Certaines de ces robes ont encore cependant un aspect façonné. Les manches sont compliquées, bouillonnées, rattachées par une lien dans le premier Massot, réduites à de petits mancherons ballonnés dans le pastel du même Massot, la miniature de Bouvier, le portrait du baron Gérard. L’étoffe est tendue toute droite sur les seins dans l’anonyme de 1803 et le portrait de Mlle Gérard, froncée en biais dans le pastel de Massot et la miniature de Bouvier, croisée, plissée, rattachée par un lien dans le portrait du baron Gérard. La ceinture se trouve là plus large et agrafée par un camé. L’étoffe et la décoration de ces toilettes varient souvent ; le satin blanc miroite très souple dans les deux premiers Massot et dans le portrait de Mlle Gérard où Mme de Staël ressemble à une jeune mariée. Les étoffes à fleurs apparaissent chez l’anonyme de 1803 et sur la miniature de Bouvier. Parmi ces claires toilettes, la robe cuivrée du baron Gérard fait seule un sérieux contraste. Une broderie en rinceau contourne la berthe du portrait anonyme ; une frange semblable à une bordure de tapis tourne au bas de la première jupe, sur le portrait de Mlle Gérard.
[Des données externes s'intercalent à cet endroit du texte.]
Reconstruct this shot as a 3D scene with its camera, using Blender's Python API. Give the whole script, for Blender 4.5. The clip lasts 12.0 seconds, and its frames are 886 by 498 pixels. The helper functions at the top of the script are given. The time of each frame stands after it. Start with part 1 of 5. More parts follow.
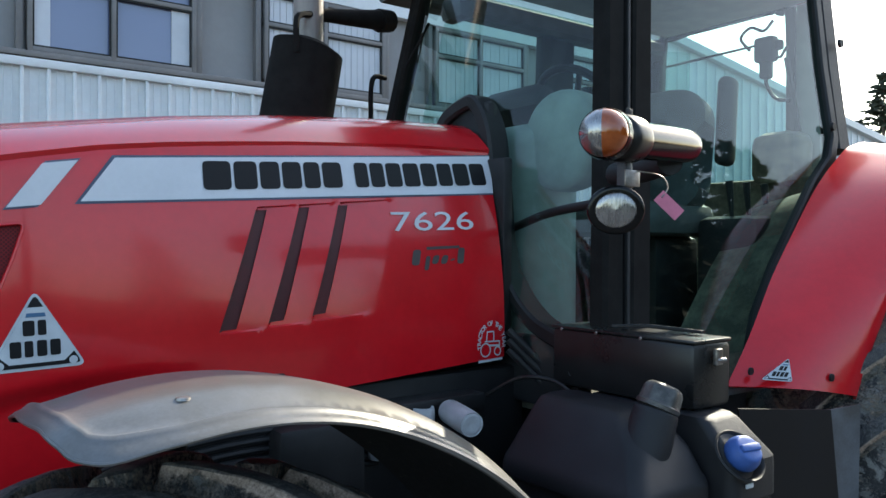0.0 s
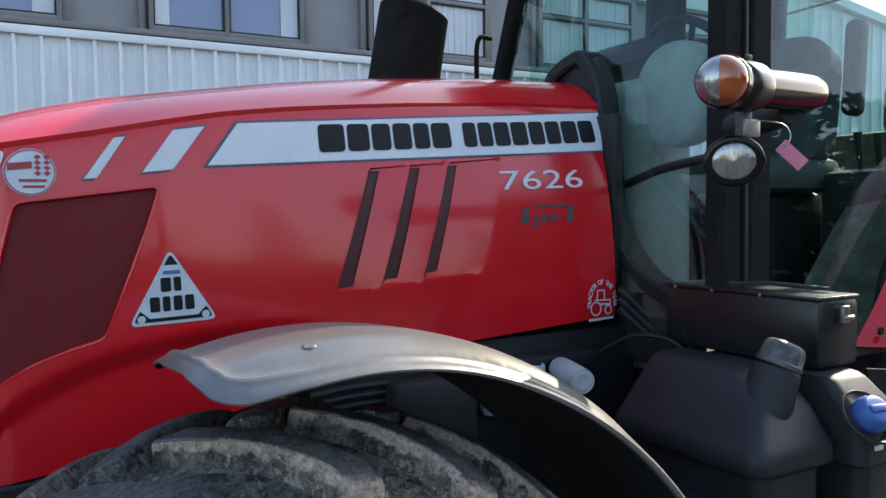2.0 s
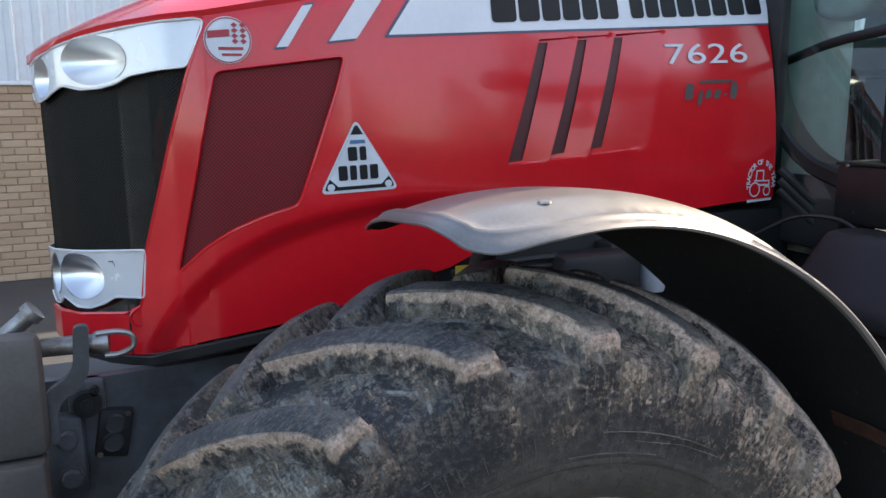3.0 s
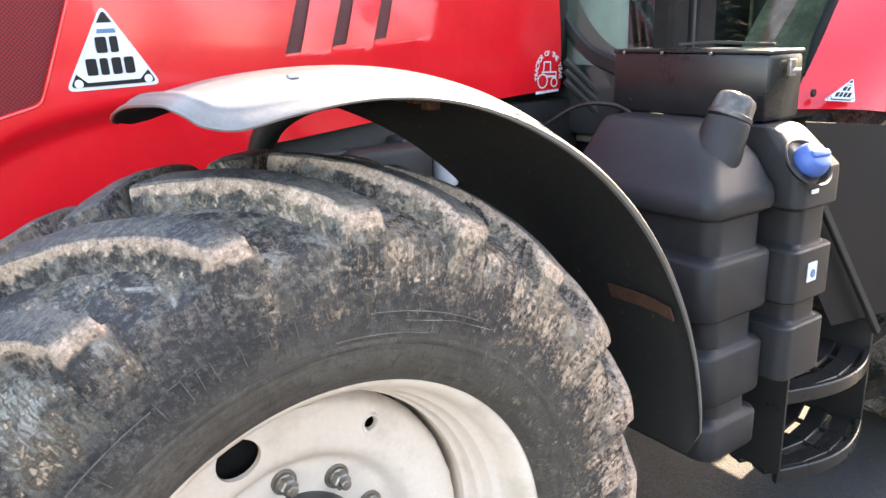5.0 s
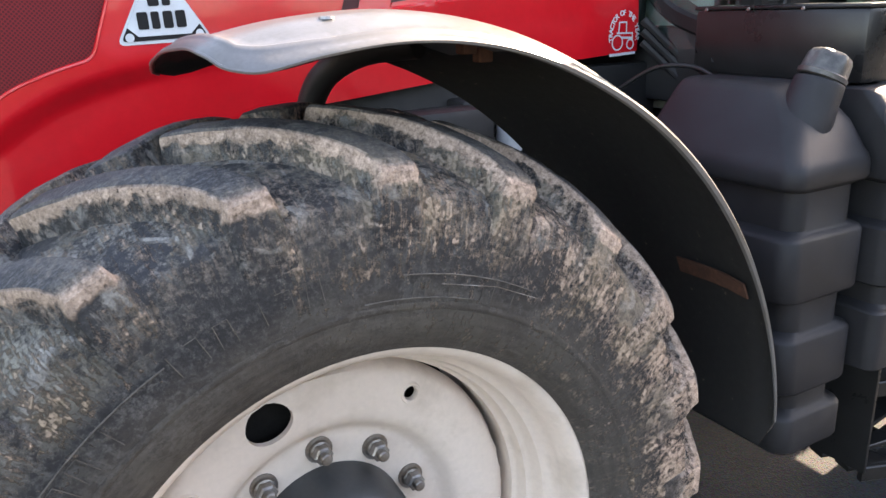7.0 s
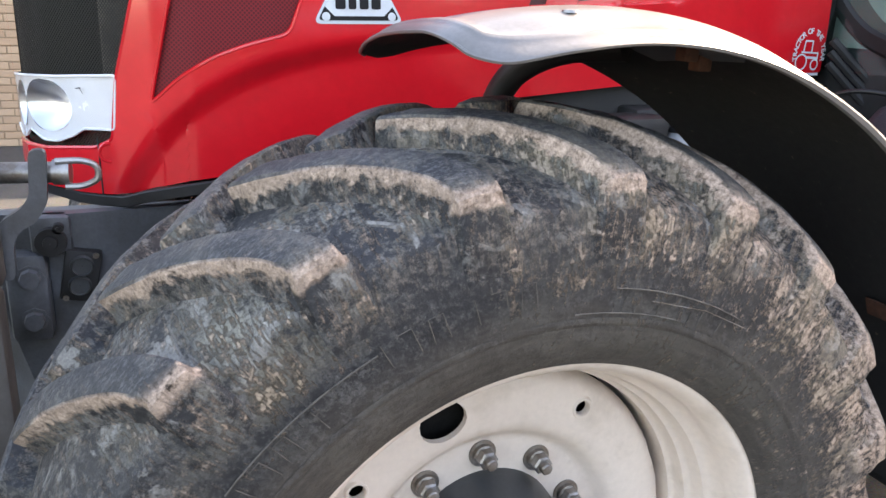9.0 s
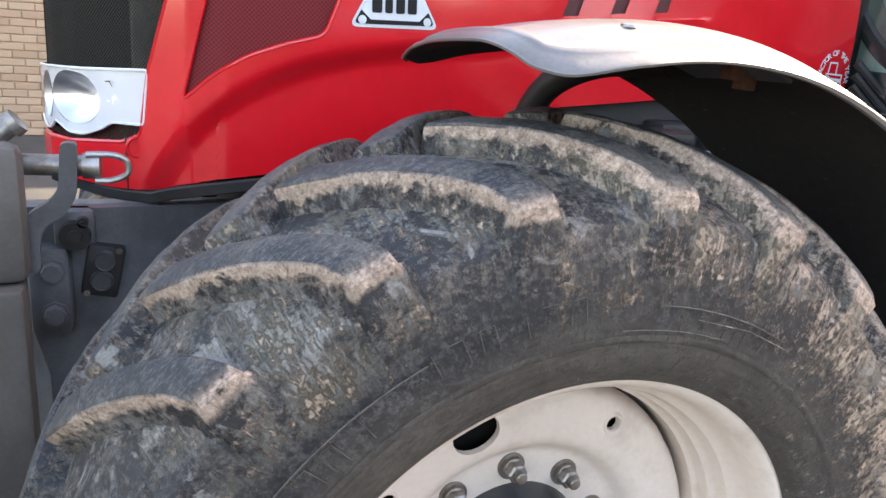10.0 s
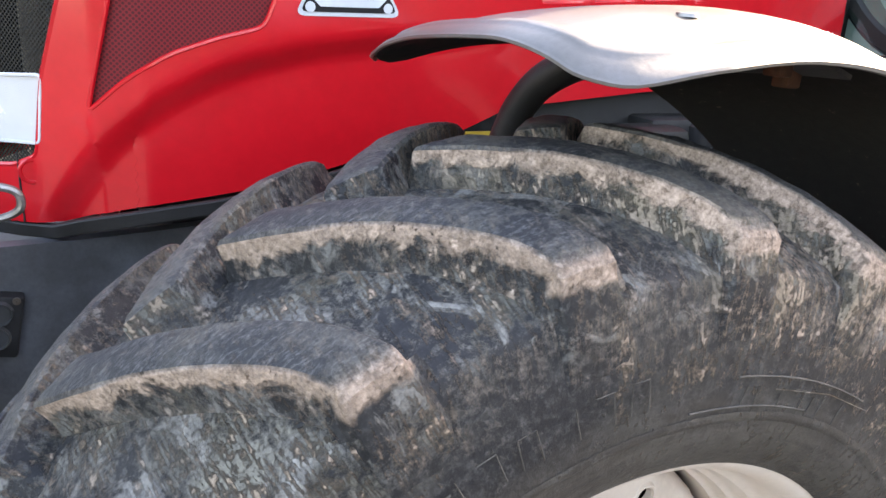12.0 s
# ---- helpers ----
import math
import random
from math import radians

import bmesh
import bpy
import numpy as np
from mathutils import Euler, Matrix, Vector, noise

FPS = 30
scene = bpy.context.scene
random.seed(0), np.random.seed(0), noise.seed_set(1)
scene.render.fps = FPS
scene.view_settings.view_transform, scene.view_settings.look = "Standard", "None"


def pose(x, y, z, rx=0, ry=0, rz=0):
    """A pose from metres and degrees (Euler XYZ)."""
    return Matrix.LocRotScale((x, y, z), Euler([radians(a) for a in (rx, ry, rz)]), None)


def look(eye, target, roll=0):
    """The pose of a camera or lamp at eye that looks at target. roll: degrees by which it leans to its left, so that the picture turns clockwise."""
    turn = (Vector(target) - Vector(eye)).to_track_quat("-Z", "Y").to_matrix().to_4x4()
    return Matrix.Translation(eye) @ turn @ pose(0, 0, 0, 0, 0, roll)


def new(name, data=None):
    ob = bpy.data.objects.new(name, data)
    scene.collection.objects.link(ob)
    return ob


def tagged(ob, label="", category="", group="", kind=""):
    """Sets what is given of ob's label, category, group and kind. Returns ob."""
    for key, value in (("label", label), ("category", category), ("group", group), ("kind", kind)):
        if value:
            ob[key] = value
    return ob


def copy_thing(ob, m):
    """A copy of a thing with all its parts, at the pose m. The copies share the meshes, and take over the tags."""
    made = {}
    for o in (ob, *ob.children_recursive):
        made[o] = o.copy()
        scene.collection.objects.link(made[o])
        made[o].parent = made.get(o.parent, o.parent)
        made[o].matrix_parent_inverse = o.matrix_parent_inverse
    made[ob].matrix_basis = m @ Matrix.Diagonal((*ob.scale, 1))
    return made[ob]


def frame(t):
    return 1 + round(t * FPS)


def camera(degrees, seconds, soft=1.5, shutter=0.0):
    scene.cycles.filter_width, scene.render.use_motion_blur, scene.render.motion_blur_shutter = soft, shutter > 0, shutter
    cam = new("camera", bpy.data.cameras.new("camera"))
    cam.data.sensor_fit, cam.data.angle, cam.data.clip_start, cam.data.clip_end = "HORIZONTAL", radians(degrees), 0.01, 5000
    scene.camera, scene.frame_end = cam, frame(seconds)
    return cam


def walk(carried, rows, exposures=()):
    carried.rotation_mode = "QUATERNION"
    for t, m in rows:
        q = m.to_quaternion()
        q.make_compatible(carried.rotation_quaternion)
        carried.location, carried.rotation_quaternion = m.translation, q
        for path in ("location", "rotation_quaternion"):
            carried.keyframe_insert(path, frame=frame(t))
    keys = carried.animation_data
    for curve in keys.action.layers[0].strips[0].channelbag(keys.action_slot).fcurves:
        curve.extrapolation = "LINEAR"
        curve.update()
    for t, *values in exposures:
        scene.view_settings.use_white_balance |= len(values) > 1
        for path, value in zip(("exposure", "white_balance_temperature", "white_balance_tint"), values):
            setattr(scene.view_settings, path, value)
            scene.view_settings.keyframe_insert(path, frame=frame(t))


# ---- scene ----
cam = camera(59.9, 12.0)
PATH = [
    (0, (0.054, 0.021, 1.739), (1.243, 1.629, 1.73), 0.2),
    (0.5, (0.094, 0.033, 1.732), (1.226, 1.682, 1.735), 0.5),
    (1, (0.107, 0.012, 1.733), (1.198, 1.688, 1.715), -0.2),
    (1.5, (0.101, -0.003, 1.734), (1.168, 1.688, 1.685), -0.8),
    (2, (0.034, 0.014, 1.719), (0.993, 1.767, 1.623), -0.7),
    (2.5, (-0.081, 0.051, 1.698), (0.701, 1.884, 1.53), 0.2),
    (3, (-0.189, 0.105, 1.661), (0.585, 1.915, 1.307), -0.7),
    (3.2, (-0.22, 0.111, 1.635), (0.594, 1.888, 1.208), -0.7),
    (4.8, (-0.114, 0.101, 1.587), (0.988, 1.681, 1.047), -0.9),
    (5, (-0.072, 0.09, 1.586), (1.044, 1.654, 1.03), -1.6),
    (5.5, (0.04, 0.094, 1.569), (1.178, 1.621, 0.958), -4.1),
    (6, (0.1, 0.101, 1.552), (1.253, 1.609, 0.922), -3.6),
    (6.5, (0.075, 0.114, 1.545), (1.175, 1.668, 0.931), -2.6),
    (7, (0.017, 0.118, 1.535), (0.943, 1.785, 0.933), -2.0),
    (7.5, (-0.019, 0.135, 1.525), (0.792, 1.857, 0.911), -0.8),
    (7.7, (-0.029, 0.137, 1.522), (0.747, 1.876, 0.91), -0.4),
    (9.3, (-0.134, 0.244, 1.528), (0.606, 2.002, 0.926), 3.1),
    (9.5, (-0.147, 0.249, 1.528), (0.606, 2.002, 0.928), 3.7),
    (10, (-0.176, 0.265, 1.526), (0.573, 2.023, 0.934), 4.8),
    (10.5, (-0.186, 0.275, 1.538), (0.556, 2.039, 0.958), 5.2),
    (11, (-0.198, 0.302, 1.534), (0.615, 2.036, 0.957), 5.0),
    (11.5, (-0.181, 0.418, 1.514), (0.701, 2.113, 0.924), 5.6),
    (12, (-0.144, 0.531, 1.528), (0.76, 2.201, 0.902), 4.1),
]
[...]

Les shalls drapés sur les bras accompagnent presque toujours les toilettes de Mme de Staël. C’est une particularité habituelle à l’époque. Vers 1797, les châles de l’Inde commencèrent à faire fureur[2]. Sur le portrait anonyme de 1803, nous voyons le plus beau possible, couleur chaudron, brodé de grappes en soie de plusieurs couleurs où la teinte groseille domine, sur celui du baron Gérard, un autre plus sévère, noir, bordé d’un galon aux orientales multicolores. Bouvier fait pendre sur l’épaule de son modèle une écharpe en velours rubis, Mme Vigée l’enveloppe dans une draperie antique. Les turbans que Mme de Staël enroula souvent sur sa tête étaient faits avec des écharpes plus étroites en tissus analogues. Celui qu’elle porte sur le portrait du baron Gérard est composé de deux étoffes, l’une blanche, l’autre ornée de dessins orientaux. Les cadavres de ces turbans, jaunes, rouge cerise et vert olive, dorment dans des coffres de verre au château de Coppet. La mode des turbans n’est pas particulière du reste à Mme de Staël. Une gravure de mode de l’an 1803 nous en montre déjà.

  1. Ibid., p. 53.
  2. Cf. Recueil de costumes (Bibliothèque de la Société des Beaux-Arts de Genève).